Section 09: Soundness and completeness

This toolkit is incredibly convenient. It is also intuitive, because it seems natural that provability and semantic entailment should agree. Yet, do not be fooled by the similarity of the symbols ‘⊨’ and ‘⊢ .’ The fact that these two are really interchangeable is not a simple thing to prove.

Why should we think that an argument that can be proven is necessarily a valid argument? That is, why think that \(\mathcal{A}\) ⊢ \(\mathcal{B}\) implies \(\mathcal{A}\) ⊨ \(\mathcal{B}\)?

This is the problem of soundness. A proof system is sound if there are no proofs of invalid arguments. Demonstrating that the proof system is sound would require showing that any possible proof is the proof of a valid argument. It would not be enough simply to succeed when trying to prove many valid arguments and to fail when trying to prove invalid ones.

Fortunately, there is a way of approaching this in a step-wise fashion. If using the &E rule on the last line of a proof could never change a valid argument into an invalid one, then using the rule many times could not make an argument invalid. Similarly, if using the &E and ∨E rules individually on the last line of a proof could never change a valid argument into an invalid one, then using them in combination could not either.

The strategy is to show for every rule of inference that it alone could not make a valid argument into an invalid one. It follows that the rules used in combination would not make a valid argument invalid. Since a proof is just a series of lines, each justified by a rule of inference, this would show that every provable argument is valid.

Consider, for example, the &I rule. Suppose we use it to add \(\mathcal{A}\)&\(\mathcal{B}\) to a valid argument. In order for the rule to apply, \(\mathcal{A}\) and \(\mathcal{B}\) must already be available in the proof. Since the argument so far is valid, \(\mathcal{A}\) and \(\mathcal{B}\) are either premises of the argument or valid consequences of the premises. As such, any model in which the premises are true must be a model in which \(\mathcal{A}\) and \(\mathcal{B}\) are true. According to the definition of truth in ql, this means that \(\mathcal{A}\)&\(\mathcal{B}\) is also true in such a model. Therefore, \(\mathcal{A}\)&\(\mathcal{B}\) validly follows from the premises.

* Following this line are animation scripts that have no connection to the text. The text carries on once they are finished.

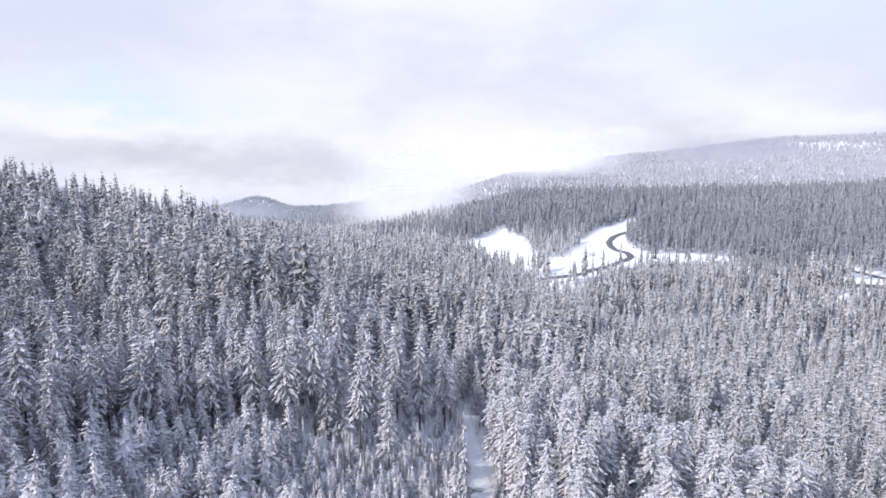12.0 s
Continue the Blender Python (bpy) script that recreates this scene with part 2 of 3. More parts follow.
def mesh_of(name, verts, tris, mats, index=None, smooth=False):
    """A mesh from arrays of points and triangles, with a material index for each."""
    me = bpy.data.meshes.new(name)
    verts, tris = np.asarray(verts, np.float32), np.asarray(tris, np.int32)
    me.vertices.add(len(verts))
    me.vertices.foreach_set("co", verts.ravel())
    me.loops.add(tris.size)
    me.loops.foreach_set("vertex_index", tris.ravel())
    me.polygons.add(len(tris))
    me.polygons.foreach_set("loop_start", np.arange(0, tris.size, 3, dtype=np.int32))
    for m in mats:
        me.materials.append(m)
    if index is not None:
        me.polygons.foreach_set("material_index", np.asarray(index, np.int32))
    me.polygons.foreach_set("use_smooth", np.full(len(tris), smooth))
    me.update(calc_edges=True)
    return me


def inside(poly, x, y):
    """Which of the points lie inside the outline."""
    hit = np.zeros(np.shape(x), bool)
    for (ax, ay), (bx, by) in zip(poly, poly[1:] + poly[:1]):
        if ay != by:
            hit ^= ((ay > y) != (by > y)) & (x < (bx - ax) * (y - ay) / (by - ay) + ax)
    return hit


def off_line(line, x, y):
    """Distance of the points from a bent line."""
    best = np.full(np.shape(x), 1e9)
    for (ax, ay), (bx, by) in zip(line, line[1:]):
        s = np.clip(((x - ax) * (bx - ax) + (y - ay) * (by - ay)) / ((bx - ax) ** 2 + (by - ay) ** 2), 0, 1)
        best = np.minimum(best, np.hypot(x - ax - s * (bx - ax), y - ay - s * (by - ay)))
    return best


def spline(points, step):
    """A smooth line through the points, cut into even steps."""
    p = np.array([points[0]] + list(points) + [points[-1]], float)
    out = []
    for k in range(1, len(p) - 2):
        n = max(2, int(np.hypot(*(p[k + 1] - p[k])) / step))
        for s in np.arange(n) / n:
            out.append(0.5 * (2 * p[k] + (p[k + 1] - p[k - 1]) * s + (2 * p[k - 1] - 5 * p[k] + 4 * p[k + 1] - p[k + 2]) * s**2
                              + (3 * p[k] - p[k - 1] - 3 * p[k + 1] + p[k + 2]) * s**3))
    return [tuple(v) for v in out] + [tuple(p[-1])]


ROAD = spline([(30, 545), (76, 549), (100, 559), (127, 582), (152, 606), (172, 632), (180, 655), (176, 683), (177, 722), (188, 758), (208, 787), (240, 820), (290, 860), (350, 890)], 4)
SIDE_ROAD = spline([(304, 551), (311, 549), (330, 543), (358, 538), (400, 534), (470, 540)], 4)
LOOP_ROAD = spline([(326, 594), (350, 591), (362, 580), (372, 560), (392, 545), (420, 534)], 4)
TRAIL = spline([(5.0, 137), (5.3, 150), (4.6, 165), (4.0, 178), (3.2, 192), (2.8, 202)], 2)
MEADOW = [(14, 755), (33, 786), (66, 834), (71, 772), (83, 756), (85, 672), (90, 642), (112, 652), (127, 682), (158, 760), (197, 837), (258, 925), (320, 955), (318, 940),
          (228, 832), (197, 735), (195, 678), (226, 648), (262, 650), (286, 642), (276, 624), (203, 612), (161, 599), (128, 568), (104, 548), (92, 530), (86, 556), (74, 604), (54, 634), (22, 694)]
ROADSIDE = [(318, 552), (334, 556), (372, 552), (420, 546), (420, 526), (360, 528), (322, 538)]
GLADE = [(-84, 126), (-80, 131), (-82, 144), (-90, 151), (-94, 164), (-100, 178), (-105, 176), (-101, 160), (-93, 142)]
HOLLOW = [(-38, 76), (-60, 78), (-99, 130), (-86, 134), (-64, 120)]          # lower growth before the glade
GAP = [(-112, 246), (-98, 244), (-96, 276), (-108, 279)]


def open_land(x, y):
    """Where no trees stand."""
    return inside(MEADOW, x, y) | inside(ROADSIDE, x, y) | inside(GLADE, x, y) | inside(GAP, x, y) | (off_line(ROAD, x, y) < 5.5) | (off_line(LOOP_ROAD, x, y) < 8) | (off_line(TRAIL, x, y) < 2.5 * np.clip((208 - y) / 34, 0.3, 1))


# ---- ground, meadow, roads ----
def make_land():
    ang = np.concatenate([np.linspace(-48, 48, 170), np.linspace(50, 310, 90)])
    rad = np.concatenate([[0.0], np.exp(np.linspace(np.log(12), np.log(4700), 170))])
    a, r = np.meshgrid(np.radians(ang), rad)
    x, y = r * np.sin(a), r * np.cos(a)
    v = np.stack([x, y, ground_z(x, y)], -1).reshape(-1, 3)
    na, nr = len(ang), len(rad)
    i, j = np.meshgrid(np.arange(nr - 1), np.arange(na), indexing="ij")
    a0, a1 = i * na + j, i * na + (j + 1) % na
    b0, b1 = a0 + na, a1 + na
    tris = np.concatenate([np.stack([a0, b0, b1], -1).reshape(-1, 3), np.stack([a0, b1, a1], -1).reshape(-1, 3)])
    ob = new("ground", mesh_of("ground", v, tris[:, ::-1], [GROUND], smooth=True))
    return tagged(ob, "snow-covered forest floor sloping into a wide valley", "ground", kind="structure")


make_land()


def ribbon(name, line, half, lift, mat, label, category, sides=0.0, rough=0.0, level=0.7, skirt=-1.2, taper=1.0):
    """A strip of ground along a line, slightly proud of the land, with sloping sides."""
    p = np.array(line)
    d = np.gradient(p, axis=0)
    d /= np.linalg.norm(d, axis=1)[:, None]
    nrm = np.stack([d[:, 1], -d[:, 0]], -1)
    rows = []
    narrow = np.interp(np.linspace(0, 1, len(p)), [0, 0.4, 1], [1, 1, taper])
    for k, off in enumerate((-half - sides - 0.6, -half, -half * 0.5, 0.0, half * 0.5, half, half + sides + 0.6)):
        w = off * narrow + (np.sin(np.arange(len(p)) * 0.9 + k) * rough if abs(off) >= half else 0)
        q = p + nrm * w[:, None]
        z = ground_z(p[:, 0], p[:, 1]) * level + ground_z(q[:, 0], q[:, 1]) * (1 - level) if abs(off) <= half else ground_z(q[:, 0], q[:, 1])
        rows.append(np.c_[q, z + (lift if abs(off) <= half else skirt)])
    v = np.concatenate(rows)
    n = len(p)
    tris = []
    for k in range(6):
        for i in range(n - 1):
            a, b = k * n + i, (k + 1) * n + i
            tris += [(a, a + 1, b), (b, a + 1, b + 1)]
    ob = new(name, mesh_of(name, v, tris, [mat], smooth=True))
    return tagged(ob, label, category, kind="structure")


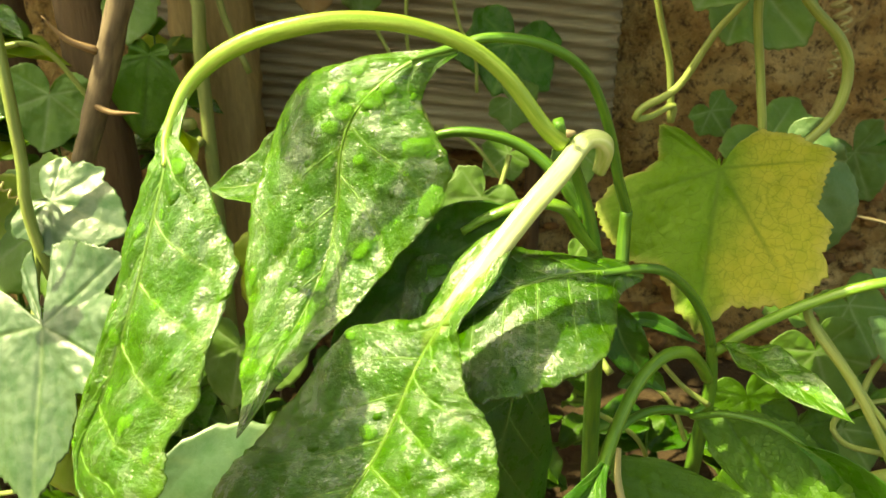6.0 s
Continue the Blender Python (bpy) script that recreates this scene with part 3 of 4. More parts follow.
branch = thing("branch", "greyish brown thorny dead branch stuck among the plants", "branch")
stick = stalk("stem", [(-0.3983, 0.4800, 0.1427), (-0.3397, 0.4800, 0.2805), (-0.3178, 0.4800, 0.3313), (-0.2995, 0.4800, 0.3744), (-0.2829, 0.4800, 0.4153), (-0.2582, 0.4800, 0.4675)], [6.5, 6.0, 6.5, 7.0, 6.5, 5.5], BARK, branch, n=50, sides=12, wobble=0.2)
stalk("thorn", [(-0.3189, 0.4760, 0.3319), (-0.3074, 0.4740, 0.3268), (-0.2885, 0.4720, 0.3268)], [2.4, 1.6, 0.3], THORN, branch, n=10, sides=8)
stalk("thorn", [(-0.3097, 0.4760, 0.3618), (-0.3234, 0.4700, 0.3686), (-0.3322, 0.4650, 0.3812)], [2.6, 1.8, 0.3], THORN, branch, n=10, sides=8)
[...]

This means that using the &E rule to extend a valid proof produces another valid proof.

In order to show that the proof system is sound, we would need to show this for the other inference rules. Since the derived rules are consequences of the basic rules, it would suffice to provide similar arguments for the 16 other basic rules. This tedious exercise falls beyond the scope of this book.

Given a proof that the proof system is sound, it follows that every theorem is a tautology.

It is still possible to ask: Why think that every valid argument is an argument that can be proven? That is, why think that \(\mathcal{A}\) ⊨ \(\mathcal{B}\) implies \(\mathcal{A}\) ⊢ \(\mathcal{B}\)?

This is the problem of completeness. A proof system is complete if there is a proof of every valid argument. Completeness for a language like QL was first proven by Kurt Gödel in 1929. The proof is beyond the scope of this book.

The important point is that, happily, the proof system for QL is both sound and complete. This is not the case for all proof systems and all formal languages. Because it is true of QL, we can choose to give proofs or construct models— whichever is easier for the task at hand.